▸ AIM: All of the lines below are to be transcribed faithfully, with pictures excluded from the copy.

▸ RAW DATA:

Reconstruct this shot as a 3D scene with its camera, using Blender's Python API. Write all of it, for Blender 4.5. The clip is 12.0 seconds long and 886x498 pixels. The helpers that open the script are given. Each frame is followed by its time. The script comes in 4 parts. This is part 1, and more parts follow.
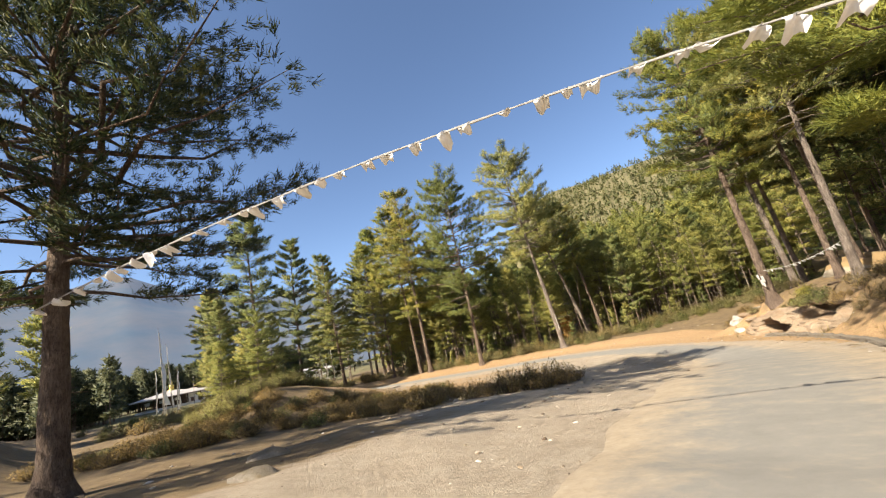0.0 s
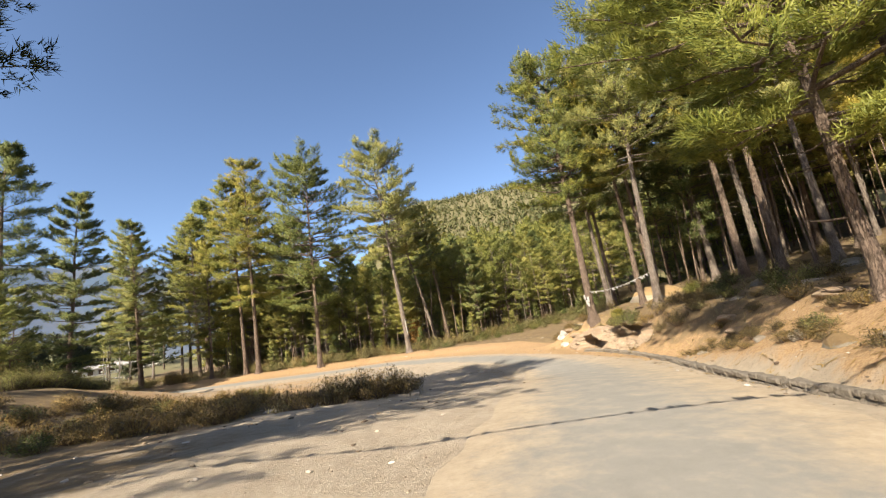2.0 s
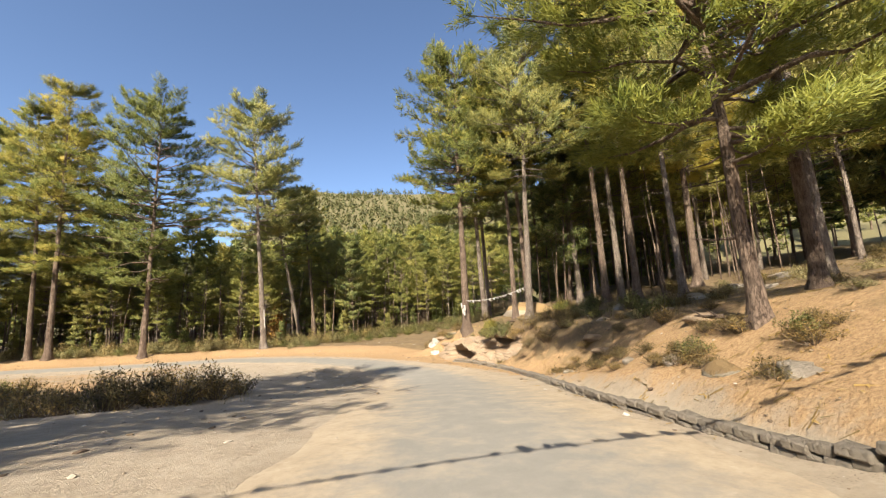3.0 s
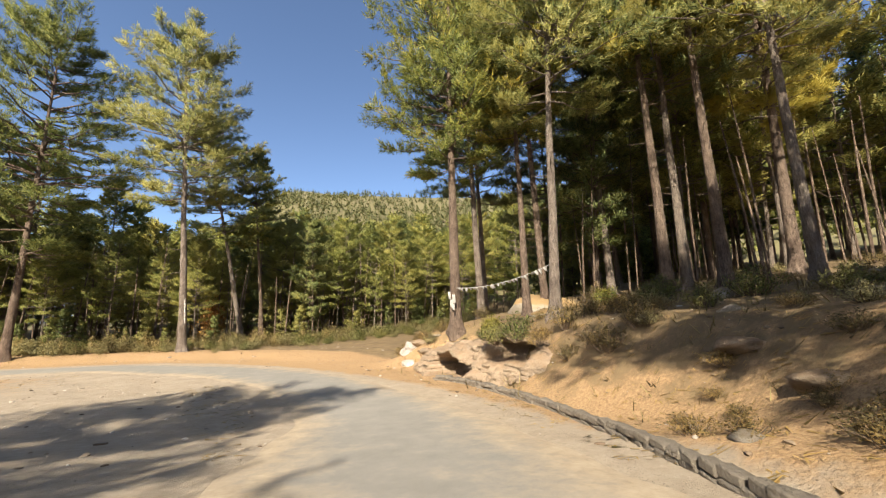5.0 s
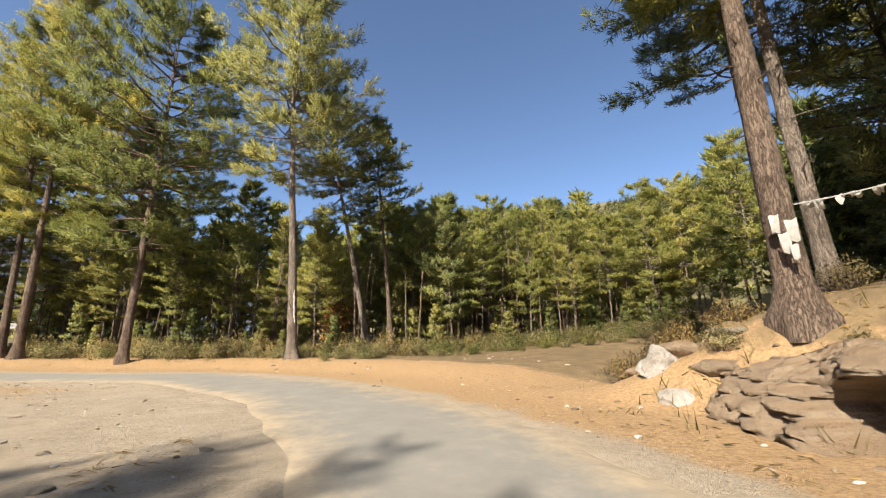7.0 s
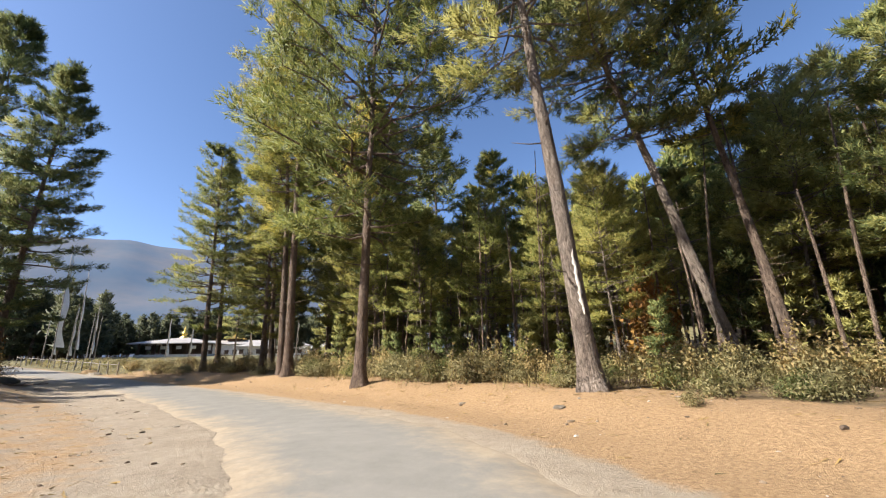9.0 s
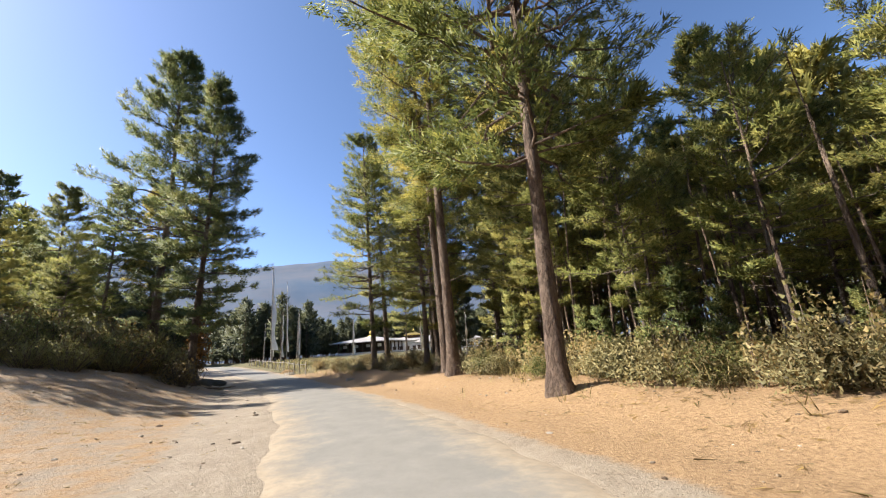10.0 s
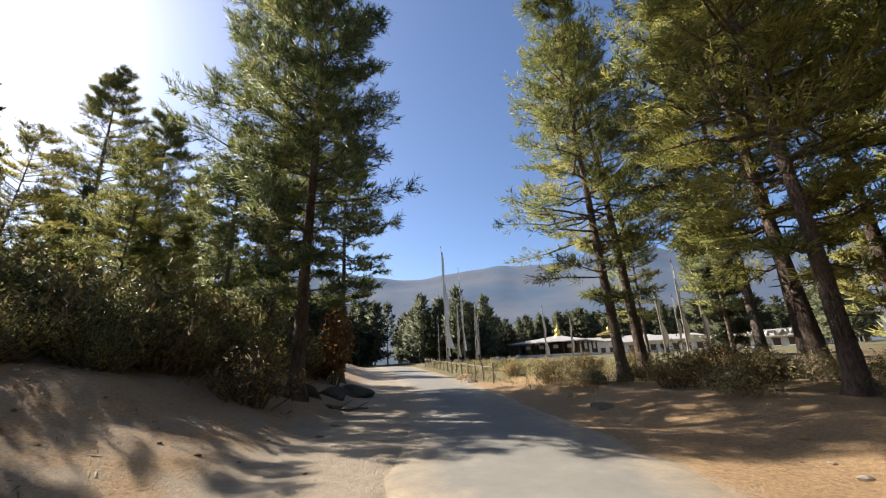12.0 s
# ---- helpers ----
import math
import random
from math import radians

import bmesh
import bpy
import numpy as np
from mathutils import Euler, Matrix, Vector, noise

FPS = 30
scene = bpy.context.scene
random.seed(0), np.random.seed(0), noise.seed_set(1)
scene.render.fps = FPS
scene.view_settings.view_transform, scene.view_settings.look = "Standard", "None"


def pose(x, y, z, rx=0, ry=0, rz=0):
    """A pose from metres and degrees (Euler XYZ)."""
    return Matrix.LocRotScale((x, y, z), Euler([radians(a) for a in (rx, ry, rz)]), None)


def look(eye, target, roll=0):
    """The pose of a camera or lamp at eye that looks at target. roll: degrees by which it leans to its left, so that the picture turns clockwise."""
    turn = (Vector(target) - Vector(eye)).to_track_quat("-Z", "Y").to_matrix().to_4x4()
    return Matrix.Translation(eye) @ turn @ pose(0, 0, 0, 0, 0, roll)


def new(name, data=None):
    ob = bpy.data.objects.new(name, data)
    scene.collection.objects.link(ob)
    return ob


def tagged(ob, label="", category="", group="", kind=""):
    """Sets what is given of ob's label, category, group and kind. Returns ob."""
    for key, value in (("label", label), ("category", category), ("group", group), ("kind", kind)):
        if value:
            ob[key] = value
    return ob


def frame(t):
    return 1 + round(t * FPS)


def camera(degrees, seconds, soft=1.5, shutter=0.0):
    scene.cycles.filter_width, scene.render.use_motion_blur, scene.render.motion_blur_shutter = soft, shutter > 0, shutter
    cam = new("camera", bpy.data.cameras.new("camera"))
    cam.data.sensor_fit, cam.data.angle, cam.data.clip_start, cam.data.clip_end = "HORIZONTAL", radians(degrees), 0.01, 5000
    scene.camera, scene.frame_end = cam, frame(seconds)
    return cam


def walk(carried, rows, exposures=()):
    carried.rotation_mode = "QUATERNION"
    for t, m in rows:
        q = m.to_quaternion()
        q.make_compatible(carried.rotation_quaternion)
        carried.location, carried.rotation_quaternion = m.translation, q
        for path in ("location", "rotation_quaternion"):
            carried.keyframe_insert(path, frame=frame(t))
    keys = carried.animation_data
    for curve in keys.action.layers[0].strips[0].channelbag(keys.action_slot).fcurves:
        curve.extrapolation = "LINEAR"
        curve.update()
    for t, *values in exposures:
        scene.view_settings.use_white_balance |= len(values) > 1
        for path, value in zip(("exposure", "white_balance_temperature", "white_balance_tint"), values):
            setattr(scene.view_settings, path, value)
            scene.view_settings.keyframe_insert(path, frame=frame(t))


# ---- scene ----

▸ SOLUTION:
Reconstruct this shot as a 3D scene with its camera, using Blender's Python API. Write all of it, for Blender 4.5. The clip is 12.0 seconds long and 886x498 pixels. The helpers that open the script are given. Each frame is followed by its time. The script comes in 4 parts. This is part 1, and more parts follow.
0.0 s
2.0 s
3.0 s
5.0 s
7.0 s
9.0 s
10.0 s
12.0 s
# ---- helpers ----
import math
import random
from math import radians

import bmesh
import bpy
import numpy as np
from mathutils import Euler, Matrix, Vector, noise

FPS = 30
scene = bpy.context.scene
random.seed(0), np.random.seed(0), noise.seed_set(1)
scene.render.fps = FPS
scene.view_settings.view_transform, scene.view_settings.look = "Standard", "None"


def pose(x, y, z, rx=0, ry=0, rz=0):
    """A pose from metres and degrees (Euler XYZ)."""
    return Matrix.LocRotScale((x, y, z), Euler([radians(a) for a in (rx, ry, rz)]), None)


def look(eye, target, roll=0):
    """The pose of a camera or lamp at eye that looks at target. roll: degrees by which it leans to its left, so that the picture turns clockwise."""
    turn = (Vector(target) - Vector(eye)).to_track_quat("-Z", "Y").to_matrix().to_4x4()
    return Matrix.Translation(eye) @ turn @ pose(0, 0, 0, 0, 0, roll)


def new(name, data=None):
    ob = bpy.data.objects.new(name, data)
    scene.collection.objects.link(ob)
    return ob


def tagged(ob, label="", category="", group="", kind=""):
    """Sets what is given of ob's label, category, group and kind. Returns ob."""
    for key, value in (("label", label), ("category", category), ("group", group), ("kind", kind)):
        if value:
            ob[key] = value
    return ob


def frame(t):
    return 1 + round(t * FPS)


def camera(degrees, seconds, soft=1.5, shutter=0.0):
    scene.cycles.filter_width, scene.render.use_motion_blur, scene.render.motion_blur_shutter = soft, shutter > 0, shutter
    cam = new("camera", bpy.data.cameras.new("camera"))
    cam.data.sensor_fit, cam.data.angle, cam.data.clip_start, cam.data.clip_end = "HORIZONTAL", radians(degrees), 0.01, 5000
    scene.camera, scene.frame_end = cam, frame(seconds)
    return cam


def walk(carried, rows, exposures=()):
    carried.rotation_mode = "QUATERNION"
    for t, m in rows:
        q = m.to_quaternion()
        q.make_compatible(carried.rotation_quaternion)
        carried.location, carried.rotation_quaternion = m.translation, q
        for path in ("location", "rotation_quaternion"):
            carried.keyframe_insert(path, frame=frame(t))
    keys = carried.animation_data
    for curve in keys.action.layers[0].strips[0].channelbag(keys.action_slot).fcurves:
        curve.extrapolation = "LINEAR"
        curve.update()
    for t, *values in exposures:
        scene.view_settings.use_white_balance |= len(values) > 1
        for path, value in zip(("exposure", "white_balance_temperature", "white_balance_tint"), values):
            setattr(scene.view_settings, path, value)
            scene.view_settings.keyframe_insert(path, frame=frame(t))


# ---- scene ----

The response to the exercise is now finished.